Second of all the gloves are really off w/r/t Pope Francis. They are basically doing the same thing to him as is done every day to President Obama--that is: accusing him of being tainted with some kind of quality (in this case socialism) which makes him not legitimate as Pope. Just as Obama's supposed birth, history, and race make him illegitimate as President. Critiques of such a person are not illegitimate --rather they are seen as necessary, restoring the proper order of things.

Tom Hilton said...

Are we sure Mullarkey's first name isn't really "Simple J."?

aimai said...

I agree with Philo V. that she thinks she is saying that its futile to avoid criticism of the pope because the situation is so dire that whether you criticize or not you are going to die/be killed. But its still an implicit nazi comparison because the Pope is, obviously, not killing ihs oponents and not even actually punishing anyone for criticizing him. The people who have been disciplined and removed from office were removed for cause: corruption, inability to account for monies, luxuriious living, etc..etc..etc...The pope has lots of critics who he has not touched in any way, as well--take for example the various self appointed critics like Donohoe and others. No sinecure in the church? No punishment.

Victor said...

For conservatives of all religions, anyone to the left of Genghis Khan is a Communist.

Oh, wait!
He was too liberal, too!!!

He allowed freedom of religion in the areas he fought for and won.

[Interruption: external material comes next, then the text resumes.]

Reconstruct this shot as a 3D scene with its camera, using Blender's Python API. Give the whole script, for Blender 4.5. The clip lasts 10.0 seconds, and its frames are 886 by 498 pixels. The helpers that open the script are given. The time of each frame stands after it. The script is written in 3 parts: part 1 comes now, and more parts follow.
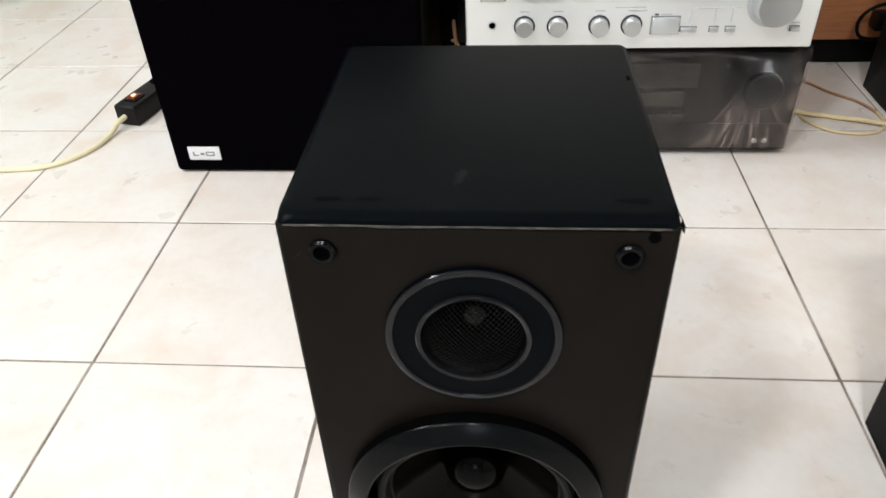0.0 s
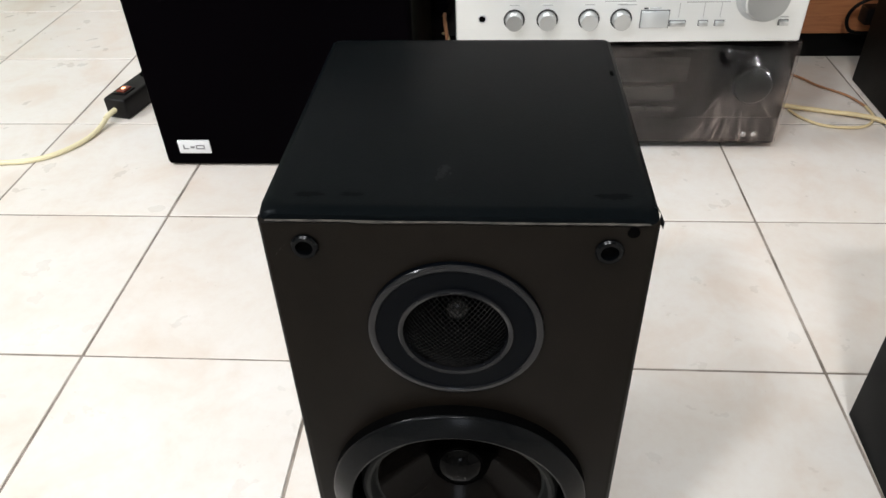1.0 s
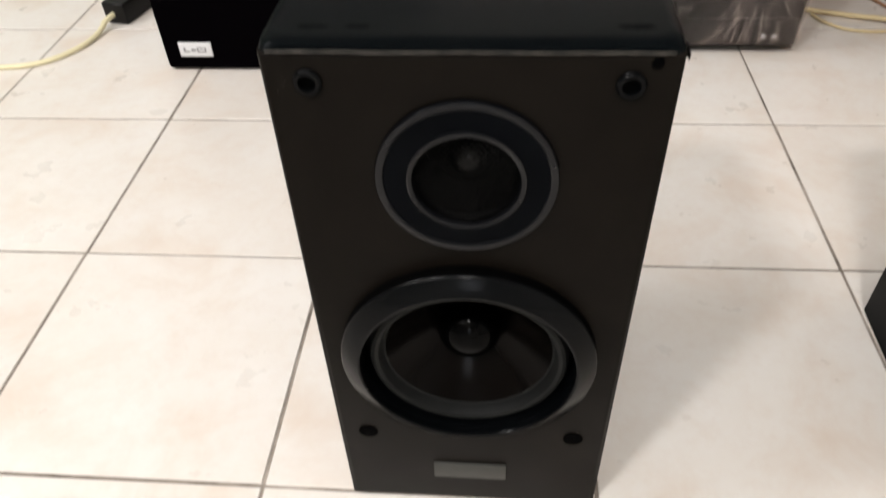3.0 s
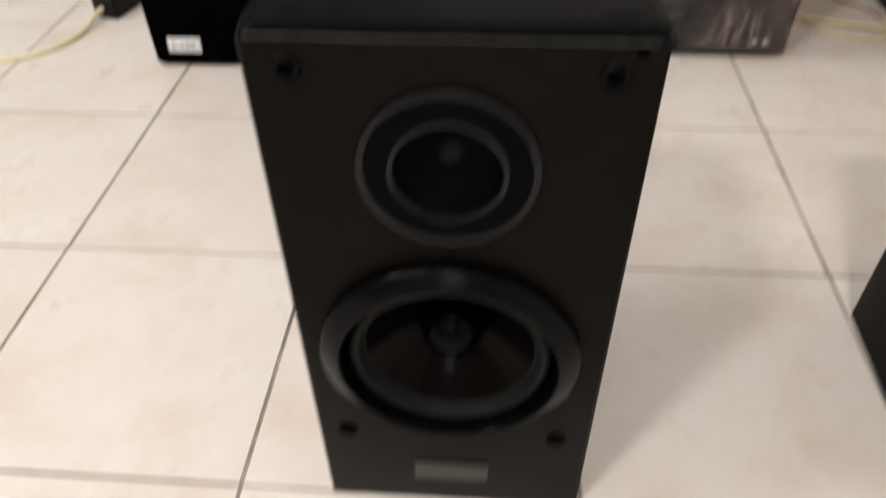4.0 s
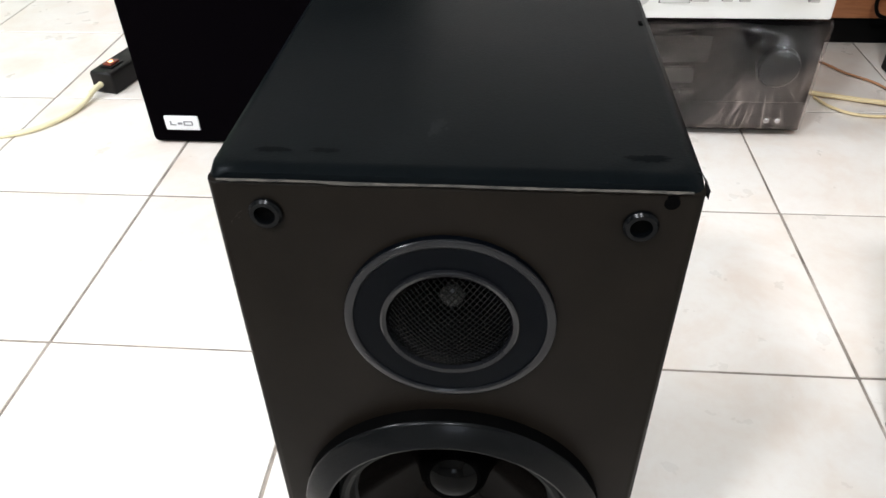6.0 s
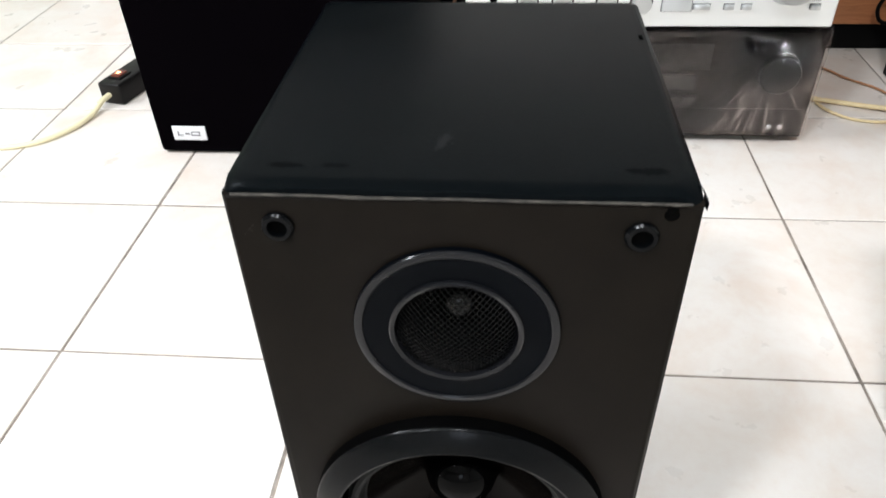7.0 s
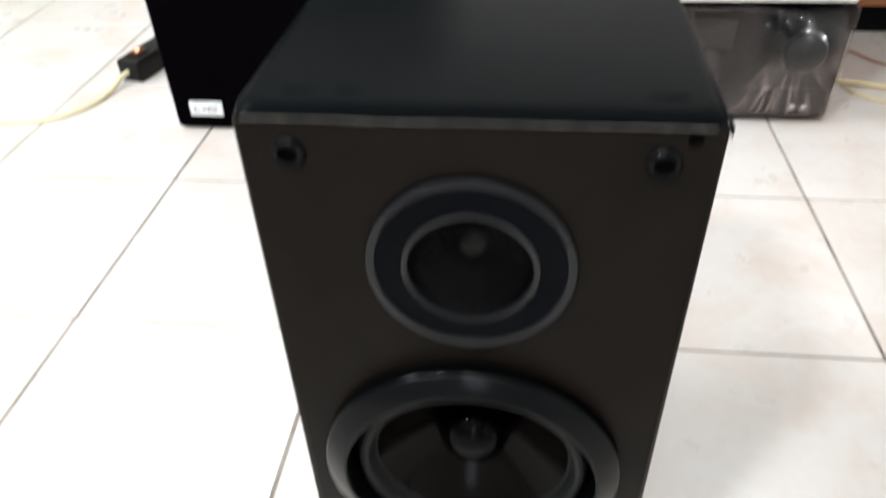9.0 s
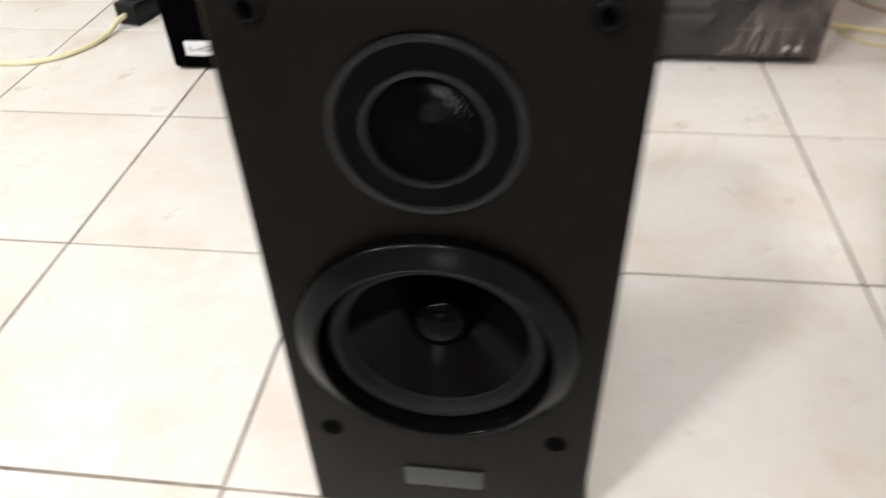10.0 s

He didn't care what the people there did - as long as their financial tribute and obligations to him was met.

Ok, so make it Attila the Hun.

Ten Bears said...

I agree with a, doubt I would have made it past the first paragraph. I often go to great length to express my utter contempt for the Jew "Christian" Muslim Mormon Cult of Male Domination, but there are limits.

Roger said...

She's confused him with Ratzinger.

Yastreblyansky said...

For the record, a correct version of the joke as told by a Jew to Jews, then Brooklyn Congressman Gary Ackerman during the Kerry campaign in 2004:
...Izzy and Abe, who are in a concentration camp, about to be killed by Nazis. They are ordered to dig their own graves and asked if they have a last request. Izzy tells Abe he's going to ask for a blindfold. Says Abe, "Don't make waves."

Note how much funnier it is, how much sadder, and above all how how totally inapplicable to criticism of the Pope.